DATA ▸
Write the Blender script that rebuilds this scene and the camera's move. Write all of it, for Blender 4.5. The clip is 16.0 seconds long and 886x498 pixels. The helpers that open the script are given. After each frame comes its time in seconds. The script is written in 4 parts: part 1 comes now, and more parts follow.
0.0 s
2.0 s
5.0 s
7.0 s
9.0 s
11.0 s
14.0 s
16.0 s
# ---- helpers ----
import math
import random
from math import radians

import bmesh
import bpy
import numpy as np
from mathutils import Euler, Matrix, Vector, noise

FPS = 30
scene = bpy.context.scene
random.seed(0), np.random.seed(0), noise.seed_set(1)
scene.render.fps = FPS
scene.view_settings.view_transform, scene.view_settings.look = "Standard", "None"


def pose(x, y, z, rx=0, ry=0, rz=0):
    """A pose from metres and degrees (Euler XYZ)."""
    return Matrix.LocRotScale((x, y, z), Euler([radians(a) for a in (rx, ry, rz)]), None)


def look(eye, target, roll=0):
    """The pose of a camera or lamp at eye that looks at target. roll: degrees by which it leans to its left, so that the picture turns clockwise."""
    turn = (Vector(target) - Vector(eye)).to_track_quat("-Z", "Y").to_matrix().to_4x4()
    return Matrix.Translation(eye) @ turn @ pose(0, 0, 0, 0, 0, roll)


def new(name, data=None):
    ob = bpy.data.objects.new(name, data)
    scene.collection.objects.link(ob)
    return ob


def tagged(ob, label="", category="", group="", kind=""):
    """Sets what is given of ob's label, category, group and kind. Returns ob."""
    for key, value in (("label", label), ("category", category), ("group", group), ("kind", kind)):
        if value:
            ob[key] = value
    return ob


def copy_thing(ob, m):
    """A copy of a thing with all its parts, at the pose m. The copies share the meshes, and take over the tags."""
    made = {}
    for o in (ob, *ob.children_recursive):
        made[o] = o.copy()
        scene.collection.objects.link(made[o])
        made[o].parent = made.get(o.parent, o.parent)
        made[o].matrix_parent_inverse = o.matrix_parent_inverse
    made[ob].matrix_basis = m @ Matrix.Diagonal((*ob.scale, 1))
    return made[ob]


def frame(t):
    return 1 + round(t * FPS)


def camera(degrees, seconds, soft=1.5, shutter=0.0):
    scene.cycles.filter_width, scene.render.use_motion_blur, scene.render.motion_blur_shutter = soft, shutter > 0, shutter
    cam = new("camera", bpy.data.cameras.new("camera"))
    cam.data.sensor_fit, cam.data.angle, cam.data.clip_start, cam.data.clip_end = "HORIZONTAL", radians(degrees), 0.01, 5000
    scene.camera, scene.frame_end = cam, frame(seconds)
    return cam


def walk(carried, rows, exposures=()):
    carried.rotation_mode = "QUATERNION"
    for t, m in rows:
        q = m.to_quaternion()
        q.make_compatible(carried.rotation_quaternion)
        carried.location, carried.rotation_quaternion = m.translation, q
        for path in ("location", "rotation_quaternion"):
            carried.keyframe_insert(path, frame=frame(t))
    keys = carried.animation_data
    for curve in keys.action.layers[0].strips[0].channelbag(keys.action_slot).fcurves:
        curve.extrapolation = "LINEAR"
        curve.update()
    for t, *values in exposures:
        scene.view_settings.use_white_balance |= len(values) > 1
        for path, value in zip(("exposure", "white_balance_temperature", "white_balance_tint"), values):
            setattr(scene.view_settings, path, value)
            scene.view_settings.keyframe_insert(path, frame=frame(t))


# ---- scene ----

AIM OF THE TASK ▸ All of the lines above need to be given again exactly.

ANSWER BELOW ▸
Write the Blender script that rebuilds this scene and the camera's move. Write all of it, for Blender 4.5. The clip is 16.0 seconds long and 886x498 pixels. The helpers that open the script are given. After each frame comes its time in seconds. The script is written in 4 parts: part 1 comes now, and more parts follow.
0.0 s
2.0 s
5.0 s
7.0 s
9.0 s
11.0 s
14.0 s
16.0 s
# ---- helpers ----
import math
import random
from math import radians

import bmesh
import bpy
import numpy as np
from mathutils import Euler, Matrix, Vector, noise

FPS = 30
scene = bpy.context.scene
random.seed(0), np.random.seed(0), noise.seed_set(1)
scene.render.fps = FPS
scene.view_settings.view_transform, scene.view_settings.look = "Standard", "None"


def pose(x, y, z, rx=0, ry=0, rz=0):
    """A pose from metres and degrees (Euler XYZ)."""
    return Matrix.LocRotScale((x, y, z), Euler([radians(a) for a in (rx, ry, rz)]), None)


def look(eye, target, roll=0):
    """The pose of a camera or lamp at eye that looks at target. roll: degrees by which it leans to its left, so that the picture turns clockwise."""
    turn = (Vector(target) - Vector(eye)).to_track_quat("-Z", "Y").to_matrix().to_4x4()
    return Matrix.Translation(eye) @ turn @ pose(0, 0, 0, 0, 0, roll)


def new(name, data=None):
    ob = bpy.data.objects.new(name, data)
    scene.collection.objects.link(ob)
    return ob


def tagged(ob, label="", category="", group="", kind=""):
    """Sets what is given of ob's label, category, group and kind. Returns ob."""
    for key, value in (("label", label), ("category", category), ("group", group), ("kind", kind)):
        if value:
            ob[key] = value
    return ob


def copy_thing(ob, m):
    """A copy of a thing with all its parts, at the pose m. The copies share the meshes, and take over the tags."""
    made = {}
    for o in (ob, *ob.children_recursive):
        made[o] = o.copy()
        scene.collection.objects.link(made[o])
        made[o].parent = made.get(o.parent, o.parent)
        made[o].matrix_parent_inverse = o.matrix_parent_inverse
    made[ob].matrix_basis = m @ Matrix.Diagonal((*ob.scale, 1))
    return made[ob]


def frame(t):
    return 1 + round(t * FPS)


def camera(degrees, seconds, soft=1.5, shutter=0.0):
    scene.cycles.filter_width, scene.render.use_motion_blur, scene.render.motion_blur_shutter = soft, shutter > 0, shutter
    cam = new("camera", bpy.data.cameras.new("camera"))
    cam.data.sensor_fit, cam.data.angle, cam.data.clip_start, cam.data.clip_end = "HORIZONTAL", radians(degrees), 0.01, 5000
    scene.camera, scene.frame_end = cam, frame(seconds)
    return cam


def walk(carried, rows, exposures=()):
    carried.rotation_mode = "QUATERNION"
    for t, m in rows:
        q = m.to_quaternion()
        q.make_compatible(carried.rotation_quaternion)
        carried.location, carried.rotation_quaternion = m.translation, q
        for path in ("location", "rotation_quaternion"):
            carried.keyframe_insert(path, frame=frame(t))
    keys = carried.animation_data
    for curve in keys.action.layers[0].strips[0].channelbag(keys.action_slot).fcurves:
        curve.extrapolation = "LINEAR"
        curve.update()
    for t, *values in exposures:
        scene.view_settings.use_white_balance |= len(values) > 1
        for path, value in zip(("exposure", "white_balance_temperature", "white_balance_tint"), values):
            setattr(scene.view_settings, path, value)
            scene.view_settings.keyframe_insert(path, frame=frame(t))


# ---- scene ----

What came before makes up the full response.